12 Models, Estimators, and Tests

12.1 Confidence intervals

A confidence interval is a random interval, that is, before it is numerically evaluated on observed data. (It is a function of the data, which are modeled as random.) It is not guaranteed to contain the true value of the parameter of interest — the parameter the interval is built for — but only contains it with some probability equal to its coverage, which is controlled by the confidence level when the construction of the interval is properly calibrated. To illustrate this, we consider the Clopper–Pearson two-sided confidence interval for the probability parameter of a binomial distribution. (The number of trials defining the binomial distribution is fixed in what follows.)

n = 20 # number of trials
theta = 0.3 # probability parameter
B = 100 # number of replicates
L = numeric(B) # storing the lower bound of the interval
U = numeric(B) # storing the upper bound of the interval
Y = rbinom(B, n, theta) # simulated data with each number corresponding to one replicate
for (b in 1:B){
  test = binom.test(Y[b], n, conf = 0.90)
  L[b] = test$conf.int[1]
  U[b] = test$conf.int[2]
}
plot(0, 0, type = "n", xlim = c(0, 1), ylim = c(0, B), xlab = "Intervals", ylab = "Experiments", cex.lab = 1)
segments(L, 1:B, U, 1:B, col = "darkgrey")
abline(v = theta, col = "darkred") # indicates the true value of the parameter

While the target level was 90 percent, the interval contained the true value of the parameter the following fraction of times

mean((L < theta)*(U > theta))
[1] 0.91

12.2 Tests

Similarly, the outcome of a test is random, that is, before it is numerically evaluated on observed data. The probability of rejecting by mistake (a Type I error) is the size of the test, which is controlled by the level when the test is properly calibrated. In the same context of a binomial experiment with parameters \((\theta, n)\), with \(n\) given, the likelihood ratio test for the null hypothesis \(\theta \le \theta_0\) rejects for large values of \(Y\), the number of heads. (This test corresponds to a one-sided Clopper–Pearson confidence interval.) Suppose \(\theta_0 = 1/2\) and that we are testing at the \(\alpha = 0.10 = 10\%\) level. The critical value is given by \[c = \min\{c': \mathbb{P}_{1/2}(Y \le c') \ge 1-\alpha\},\] which is here equal to

n = 20
alpha = 0.10
(c = qbinom(1-alpha, n, 1/2))
[1] 13
pbinom((c-1):(c+1), n, 1/2)
[1] 0.8684120 0.9423409 0.9793053

The effective size of the test \(\{Y > c\}\) is \(\mathbb{P}_{1/2}(Y > c)\), here equal to

1 - pbinom(c, n, 1/2) 
[1] 0.05765915

It is bounded from above by \(\alpha\) by construction, and in fact, quite a bit smaller in this particular case, so that the test is quite conservative. (Note that the test can also be performed using the function binom.)

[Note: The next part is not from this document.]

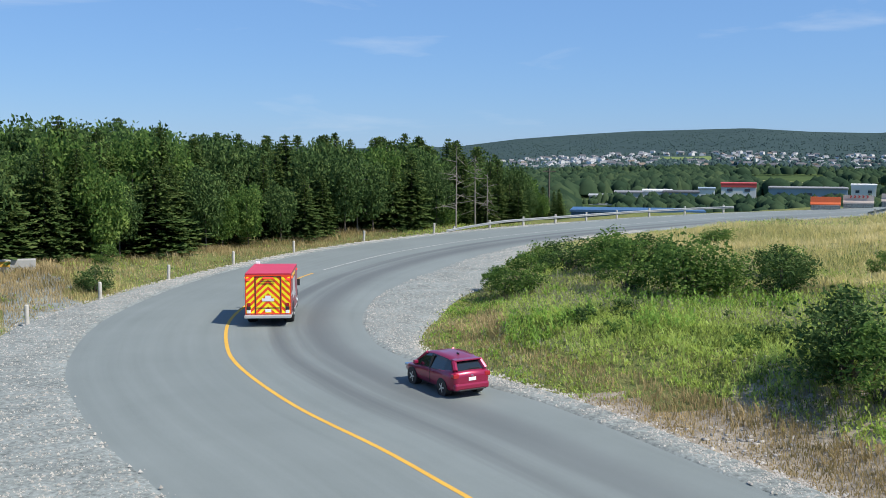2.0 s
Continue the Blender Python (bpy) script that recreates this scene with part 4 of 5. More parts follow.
def stalks(name, pts, heights, spread, per, material, label, category):
    """Upright leafy stems as one object: small leaves set round each stem, shorter towards its tip."""
    stems = 3
    m = len(pts) * stems
    root = np.repeat(pts, stems, axis=0) + np.concatenate([rng.normal(0, 1, (m, 2)) * np.repeat(spread, stems)[:, None], np.zeros((m, 1))], 1)
    tall = np.repeat(heights, stems) * rng.uniform(0.5, 1.2, m)
    k = max(per // stems, 2)
    n = m * k
    u = np.tile((np.arange(k) + 0.5) / k, m) + rng.uniform(-0.12, 0.12, n)
    a = rng.uniform(0, 2 * np.pi, n)
    h = np.repeat(tall, k)
    p = np.repeat(root, k, axis=0)
    p[:, 2] += h * u * 0.9
    p[:, 0] -= 0.1 * h * u * u
    L = (0.10 + 0.10 * h) * (1.25 - 0.6 * u) * rng.uniform(0.7, 1.3, n)
    rise = rng.uniform(0.35, 1.5, n)
    d = np.stack([np.cos(a) * 0.75, np.sin(a) * 0.75, rise], -1)
    s = np.stack([-np.sin(a), np.cos(a), np.zeros(n)], -1)
    mid = p + d * (L * 0.45)[:, None]
    w = (L * rng.uniform(0.18, 0.34, n))[:, None]
    v = np.stack([p, mid + s * w, p + d * L[:, None], mid - s * w], 1).reshape(-1, 3)
    return tagged(new(name, fast_mesh(name, v, np.arange(n * 4).reshape(-1, 4), [material])), label, category, kind="stuff")


def clear_of_roads(x, y, margin=0.3):
    d, s, i = nearest(x, y, 0, N)
    w = np.where(s > 0, HW_OUT[i] + GR_OUT[i], HW_IN[i] + GR_IN[i])
    ok = d > w + margin
    d2, s2, i2 = nearest(x, y, 0, LOWER_END)
    w2 = np.where(s2 > 0, HW_OUT[i2] + GR_OUT[i2], HW_IN[i2] + GR_IN[i2])
    return ok & (d2 > w2 + margin), d - w, d2 - w2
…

Let’s evaluate the power of this test against various alternatives.

theta = seq(1/2, 1, len = 10) # range for the probability parameter
B = 100 # number of replicates
test = matrix(NA, B, length(theta)) # rows: replicates; columns: values of theta
for (i in 1:length(theta)){
  Y = rbinom(B, n, theta[i])
  for (b in 1:B){
    test[b, i] = (Y[b] > c)
  }
}
power = colMeans(test) # empirical power
plot(theta, power, type = "b", lwd = 2, ylim = c(0,1), xlab = paste("true probability parameter"), ylab = "fractions of rejections", cex.lab = 1)
abline(h = alpha, lty = 2) # indicates the desired level
abline(h = 1, lty = 2) # indicates full power

In accord with theory, we see that the power at \(\theta = \theta_0 = 1/2\), which falls within the null hypothesis, is below \(\alpha = 0.10\), and the (empirical) power increases as \(\theta\) increases, moving progressively further away from the null set. Note that the test seems to reach full power at around \(\theta = 0.9\), although the power is, in fact, never equal to 1 in the present situation.